◆ Written problem ◆
Show all lines that include the string "Python"; copy each one.

◆ Data rows ◆
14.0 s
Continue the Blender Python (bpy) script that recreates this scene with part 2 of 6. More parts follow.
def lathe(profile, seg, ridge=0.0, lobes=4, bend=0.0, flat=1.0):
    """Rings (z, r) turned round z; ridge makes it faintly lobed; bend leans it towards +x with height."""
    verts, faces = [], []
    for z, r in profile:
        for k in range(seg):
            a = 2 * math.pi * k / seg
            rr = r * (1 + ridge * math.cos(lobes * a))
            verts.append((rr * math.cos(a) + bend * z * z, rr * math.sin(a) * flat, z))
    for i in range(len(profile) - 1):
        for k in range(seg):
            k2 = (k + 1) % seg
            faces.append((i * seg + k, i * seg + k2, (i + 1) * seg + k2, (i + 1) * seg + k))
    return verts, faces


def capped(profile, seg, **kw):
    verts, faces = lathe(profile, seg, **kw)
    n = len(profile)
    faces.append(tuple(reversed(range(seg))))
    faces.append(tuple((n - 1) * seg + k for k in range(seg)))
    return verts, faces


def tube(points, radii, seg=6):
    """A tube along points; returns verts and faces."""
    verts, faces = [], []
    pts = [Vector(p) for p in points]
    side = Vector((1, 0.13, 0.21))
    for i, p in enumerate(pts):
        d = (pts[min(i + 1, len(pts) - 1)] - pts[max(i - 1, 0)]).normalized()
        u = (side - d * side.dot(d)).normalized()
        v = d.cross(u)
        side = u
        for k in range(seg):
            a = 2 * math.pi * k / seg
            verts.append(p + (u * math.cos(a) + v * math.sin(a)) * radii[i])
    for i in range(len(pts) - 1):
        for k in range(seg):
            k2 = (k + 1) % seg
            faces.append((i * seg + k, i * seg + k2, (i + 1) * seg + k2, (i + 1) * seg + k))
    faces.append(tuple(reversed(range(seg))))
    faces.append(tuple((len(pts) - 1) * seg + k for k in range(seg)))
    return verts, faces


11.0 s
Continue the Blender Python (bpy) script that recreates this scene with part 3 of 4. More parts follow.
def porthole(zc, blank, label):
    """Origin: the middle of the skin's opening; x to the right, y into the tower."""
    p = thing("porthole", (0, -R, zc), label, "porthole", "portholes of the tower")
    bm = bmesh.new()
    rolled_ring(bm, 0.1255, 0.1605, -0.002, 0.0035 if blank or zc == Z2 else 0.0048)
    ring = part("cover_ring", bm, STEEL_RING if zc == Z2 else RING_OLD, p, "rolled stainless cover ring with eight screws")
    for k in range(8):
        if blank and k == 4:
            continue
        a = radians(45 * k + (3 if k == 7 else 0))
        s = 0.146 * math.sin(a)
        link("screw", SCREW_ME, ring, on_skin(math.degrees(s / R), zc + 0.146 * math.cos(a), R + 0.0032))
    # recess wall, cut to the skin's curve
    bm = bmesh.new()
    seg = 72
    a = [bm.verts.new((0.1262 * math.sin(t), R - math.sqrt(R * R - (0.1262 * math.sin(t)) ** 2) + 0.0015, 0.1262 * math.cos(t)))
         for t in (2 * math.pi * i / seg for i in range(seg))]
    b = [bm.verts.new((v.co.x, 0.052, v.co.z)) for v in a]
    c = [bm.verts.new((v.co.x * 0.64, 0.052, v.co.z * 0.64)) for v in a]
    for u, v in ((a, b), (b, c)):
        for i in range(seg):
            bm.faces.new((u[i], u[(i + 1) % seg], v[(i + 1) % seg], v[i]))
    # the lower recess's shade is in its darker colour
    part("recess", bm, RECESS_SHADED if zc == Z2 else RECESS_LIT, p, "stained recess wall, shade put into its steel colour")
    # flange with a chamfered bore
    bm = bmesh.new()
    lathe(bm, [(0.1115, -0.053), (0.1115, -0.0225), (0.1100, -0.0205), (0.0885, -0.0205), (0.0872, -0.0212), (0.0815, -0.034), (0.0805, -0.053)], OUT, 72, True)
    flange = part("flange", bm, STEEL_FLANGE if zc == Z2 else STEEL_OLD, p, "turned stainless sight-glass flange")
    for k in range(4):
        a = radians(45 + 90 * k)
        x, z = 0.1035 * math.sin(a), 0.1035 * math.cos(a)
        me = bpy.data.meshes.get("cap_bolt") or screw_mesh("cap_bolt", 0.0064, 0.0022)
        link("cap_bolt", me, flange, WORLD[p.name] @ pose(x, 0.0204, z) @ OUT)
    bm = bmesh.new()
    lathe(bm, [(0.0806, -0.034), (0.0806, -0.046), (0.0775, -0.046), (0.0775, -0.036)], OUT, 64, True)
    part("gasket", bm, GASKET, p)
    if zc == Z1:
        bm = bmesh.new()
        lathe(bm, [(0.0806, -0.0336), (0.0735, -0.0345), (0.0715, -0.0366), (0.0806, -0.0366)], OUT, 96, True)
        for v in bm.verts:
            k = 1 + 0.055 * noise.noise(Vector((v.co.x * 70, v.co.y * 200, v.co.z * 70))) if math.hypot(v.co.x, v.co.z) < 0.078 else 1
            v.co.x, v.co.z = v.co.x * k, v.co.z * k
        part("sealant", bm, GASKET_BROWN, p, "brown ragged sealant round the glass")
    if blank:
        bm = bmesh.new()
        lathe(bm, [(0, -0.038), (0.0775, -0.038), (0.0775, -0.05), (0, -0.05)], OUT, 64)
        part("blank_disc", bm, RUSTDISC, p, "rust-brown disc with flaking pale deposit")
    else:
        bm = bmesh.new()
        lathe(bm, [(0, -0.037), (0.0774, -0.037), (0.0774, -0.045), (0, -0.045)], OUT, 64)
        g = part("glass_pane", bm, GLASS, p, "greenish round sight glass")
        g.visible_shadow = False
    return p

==

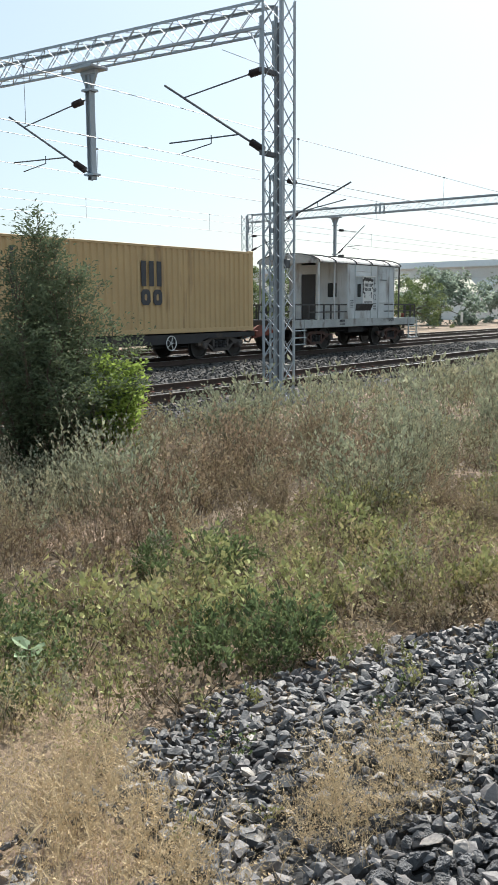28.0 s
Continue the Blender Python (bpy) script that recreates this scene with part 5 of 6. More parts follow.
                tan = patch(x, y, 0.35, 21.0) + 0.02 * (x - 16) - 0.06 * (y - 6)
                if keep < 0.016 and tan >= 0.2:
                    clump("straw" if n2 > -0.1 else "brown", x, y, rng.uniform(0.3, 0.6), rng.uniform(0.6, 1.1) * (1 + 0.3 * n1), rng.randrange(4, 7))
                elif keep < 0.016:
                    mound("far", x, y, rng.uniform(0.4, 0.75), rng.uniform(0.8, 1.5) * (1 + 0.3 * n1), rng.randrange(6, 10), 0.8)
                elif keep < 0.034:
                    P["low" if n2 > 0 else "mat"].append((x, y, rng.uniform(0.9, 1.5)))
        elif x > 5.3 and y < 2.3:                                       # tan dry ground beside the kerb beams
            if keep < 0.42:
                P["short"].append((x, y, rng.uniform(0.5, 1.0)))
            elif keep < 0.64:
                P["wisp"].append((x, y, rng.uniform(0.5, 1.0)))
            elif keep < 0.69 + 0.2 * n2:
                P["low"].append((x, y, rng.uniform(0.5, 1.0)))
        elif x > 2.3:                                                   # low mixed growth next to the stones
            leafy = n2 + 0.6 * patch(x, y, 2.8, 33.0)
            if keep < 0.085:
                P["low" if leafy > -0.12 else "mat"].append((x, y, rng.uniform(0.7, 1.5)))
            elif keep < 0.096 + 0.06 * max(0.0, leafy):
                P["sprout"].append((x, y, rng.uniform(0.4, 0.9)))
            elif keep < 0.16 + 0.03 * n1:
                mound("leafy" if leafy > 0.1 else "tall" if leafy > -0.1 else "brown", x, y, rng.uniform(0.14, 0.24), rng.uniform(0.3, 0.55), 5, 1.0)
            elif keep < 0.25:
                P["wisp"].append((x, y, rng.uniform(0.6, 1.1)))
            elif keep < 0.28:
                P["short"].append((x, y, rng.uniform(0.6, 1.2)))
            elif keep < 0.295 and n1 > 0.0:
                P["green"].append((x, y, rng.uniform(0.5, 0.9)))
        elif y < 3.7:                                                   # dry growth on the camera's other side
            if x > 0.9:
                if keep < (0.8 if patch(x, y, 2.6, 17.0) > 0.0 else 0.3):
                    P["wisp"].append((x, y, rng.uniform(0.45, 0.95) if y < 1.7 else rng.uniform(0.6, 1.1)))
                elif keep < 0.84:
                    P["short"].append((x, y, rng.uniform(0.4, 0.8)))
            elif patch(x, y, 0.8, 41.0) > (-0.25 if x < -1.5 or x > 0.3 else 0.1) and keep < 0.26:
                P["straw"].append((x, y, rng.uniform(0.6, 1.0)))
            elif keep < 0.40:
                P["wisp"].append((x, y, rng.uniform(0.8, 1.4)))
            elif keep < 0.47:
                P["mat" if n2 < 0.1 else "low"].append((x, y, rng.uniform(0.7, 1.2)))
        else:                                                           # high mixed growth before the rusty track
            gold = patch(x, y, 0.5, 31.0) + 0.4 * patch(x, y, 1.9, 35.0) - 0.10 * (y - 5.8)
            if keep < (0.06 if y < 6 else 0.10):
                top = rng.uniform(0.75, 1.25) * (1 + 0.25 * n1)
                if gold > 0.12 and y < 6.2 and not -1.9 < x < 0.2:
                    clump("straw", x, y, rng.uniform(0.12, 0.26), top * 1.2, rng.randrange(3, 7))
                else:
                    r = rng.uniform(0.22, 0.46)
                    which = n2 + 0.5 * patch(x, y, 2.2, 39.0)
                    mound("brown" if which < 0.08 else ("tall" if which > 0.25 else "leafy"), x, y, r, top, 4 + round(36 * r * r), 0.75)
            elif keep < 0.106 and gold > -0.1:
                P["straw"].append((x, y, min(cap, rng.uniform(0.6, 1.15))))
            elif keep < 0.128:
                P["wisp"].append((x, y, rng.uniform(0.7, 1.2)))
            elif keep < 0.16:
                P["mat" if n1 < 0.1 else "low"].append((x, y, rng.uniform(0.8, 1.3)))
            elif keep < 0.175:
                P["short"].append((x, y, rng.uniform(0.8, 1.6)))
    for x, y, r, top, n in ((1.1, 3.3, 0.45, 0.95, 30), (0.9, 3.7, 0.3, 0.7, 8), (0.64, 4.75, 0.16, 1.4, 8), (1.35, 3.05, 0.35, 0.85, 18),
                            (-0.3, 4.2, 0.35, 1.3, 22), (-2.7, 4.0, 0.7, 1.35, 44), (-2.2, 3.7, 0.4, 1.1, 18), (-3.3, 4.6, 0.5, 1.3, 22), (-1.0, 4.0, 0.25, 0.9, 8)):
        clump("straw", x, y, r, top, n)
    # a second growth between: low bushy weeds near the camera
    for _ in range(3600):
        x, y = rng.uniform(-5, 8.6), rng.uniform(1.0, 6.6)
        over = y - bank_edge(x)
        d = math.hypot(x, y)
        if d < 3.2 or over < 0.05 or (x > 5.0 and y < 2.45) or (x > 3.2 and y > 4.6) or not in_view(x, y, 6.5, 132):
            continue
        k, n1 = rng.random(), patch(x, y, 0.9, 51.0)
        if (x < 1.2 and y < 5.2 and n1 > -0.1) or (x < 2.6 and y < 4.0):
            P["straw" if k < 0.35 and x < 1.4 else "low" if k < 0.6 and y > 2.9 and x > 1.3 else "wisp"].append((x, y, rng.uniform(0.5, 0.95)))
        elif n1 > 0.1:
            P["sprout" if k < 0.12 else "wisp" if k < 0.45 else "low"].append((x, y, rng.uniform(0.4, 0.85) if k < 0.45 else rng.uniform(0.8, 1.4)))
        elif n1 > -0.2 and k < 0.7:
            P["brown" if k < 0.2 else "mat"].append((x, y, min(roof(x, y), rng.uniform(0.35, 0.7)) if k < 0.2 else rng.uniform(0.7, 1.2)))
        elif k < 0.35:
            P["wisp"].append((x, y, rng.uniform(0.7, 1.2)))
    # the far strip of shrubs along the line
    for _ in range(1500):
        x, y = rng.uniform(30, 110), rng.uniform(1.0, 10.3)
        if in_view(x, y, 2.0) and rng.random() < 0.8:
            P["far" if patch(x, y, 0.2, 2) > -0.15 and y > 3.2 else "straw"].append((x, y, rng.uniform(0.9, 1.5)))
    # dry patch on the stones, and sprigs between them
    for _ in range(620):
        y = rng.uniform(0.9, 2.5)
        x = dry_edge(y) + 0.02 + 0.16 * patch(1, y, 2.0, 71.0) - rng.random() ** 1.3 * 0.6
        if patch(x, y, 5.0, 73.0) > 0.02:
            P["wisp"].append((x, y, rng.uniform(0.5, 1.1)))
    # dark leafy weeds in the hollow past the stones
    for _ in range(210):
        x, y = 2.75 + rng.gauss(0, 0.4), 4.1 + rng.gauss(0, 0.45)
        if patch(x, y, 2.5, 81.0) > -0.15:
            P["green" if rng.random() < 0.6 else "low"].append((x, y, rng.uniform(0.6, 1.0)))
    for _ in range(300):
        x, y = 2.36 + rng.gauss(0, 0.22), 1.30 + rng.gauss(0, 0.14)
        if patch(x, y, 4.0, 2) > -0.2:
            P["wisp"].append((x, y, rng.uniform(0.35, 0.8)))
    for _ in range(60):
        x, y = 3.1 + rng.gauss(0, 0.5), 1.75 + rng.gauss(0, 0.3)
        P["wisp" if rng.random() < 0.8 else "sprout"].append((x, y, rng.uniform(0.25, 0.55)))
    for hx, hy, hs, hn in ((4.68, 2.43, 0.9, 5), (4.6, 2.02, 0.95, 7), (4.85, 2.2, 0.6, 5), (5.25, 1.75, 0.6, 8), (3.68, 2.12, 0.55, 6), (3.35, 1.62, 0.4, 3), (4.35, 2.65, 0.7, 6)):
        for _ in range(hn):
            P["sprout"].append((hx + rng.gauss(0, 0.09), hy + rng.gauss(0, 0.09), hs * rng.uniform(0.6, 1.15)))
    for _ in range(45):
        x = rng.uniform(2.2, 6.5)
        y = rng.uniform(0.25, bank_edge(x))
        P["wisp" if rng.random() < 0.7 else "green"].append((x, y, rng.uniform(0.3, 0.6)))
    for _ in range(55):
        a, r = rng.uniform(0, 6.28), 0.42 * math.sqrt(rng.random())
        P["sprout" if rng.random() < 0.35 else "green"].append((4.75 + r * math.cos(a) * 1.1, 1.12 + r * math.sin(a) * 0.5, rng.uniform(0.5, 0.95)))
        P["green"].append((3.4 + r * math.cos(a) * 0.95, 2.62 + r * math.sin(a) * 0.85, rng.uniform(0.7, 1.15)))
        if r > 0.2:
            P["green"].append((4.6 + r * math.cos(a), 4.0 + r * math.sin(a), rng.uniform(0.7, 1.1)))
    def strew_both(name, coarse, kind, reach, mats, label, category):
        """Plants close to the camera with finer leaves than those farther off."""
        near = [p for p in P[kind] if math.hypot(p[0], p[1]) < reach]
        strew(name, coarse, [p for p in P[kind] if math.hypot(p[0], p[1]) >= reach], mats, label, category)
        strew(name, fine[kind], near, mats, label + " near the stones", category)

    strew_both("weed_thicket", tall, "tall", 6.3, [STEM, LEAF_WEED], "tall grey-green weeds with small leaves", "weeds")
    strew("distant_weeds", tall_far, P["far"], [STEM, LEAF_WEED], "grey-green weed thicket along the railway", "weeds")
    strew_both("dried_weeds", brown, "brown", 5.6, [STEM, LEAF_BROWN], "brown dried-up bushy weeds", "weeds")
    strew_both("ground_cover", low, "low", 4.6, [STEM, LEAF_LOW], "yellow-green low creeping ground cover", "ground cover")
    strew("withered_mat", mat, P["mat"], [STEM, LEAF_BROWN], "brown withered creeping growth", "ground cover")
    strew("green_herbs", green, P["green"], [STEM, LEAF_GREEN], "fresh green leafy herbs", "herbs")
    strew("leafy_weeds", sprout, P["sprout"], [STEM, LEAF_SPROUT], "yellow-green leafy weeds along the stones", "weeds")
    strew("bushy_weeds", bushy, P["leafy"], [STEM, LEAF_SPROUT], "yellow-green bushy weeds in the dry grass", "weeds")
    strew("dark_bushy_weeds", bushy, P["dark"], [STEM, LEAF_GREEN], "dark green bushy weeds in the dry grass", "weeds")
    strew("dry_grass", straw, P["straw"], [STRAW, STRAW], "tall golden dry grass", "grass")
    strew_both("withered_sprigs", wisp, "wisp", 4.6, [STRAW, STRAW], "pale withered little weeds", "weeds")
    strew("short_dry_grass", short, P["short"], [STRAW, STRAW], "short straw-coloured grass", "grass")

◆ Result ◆
Continue the Blender Python (bpy) script that recreates this scene with part 2 of 6. More parts follow.
Continue the Blender Python (bpy) script that recreates this scene with part 3 of 4. More parts follow.
Continue the Blender Python (bpy) script that recreates this scene with part 5 of 6. More parts follow.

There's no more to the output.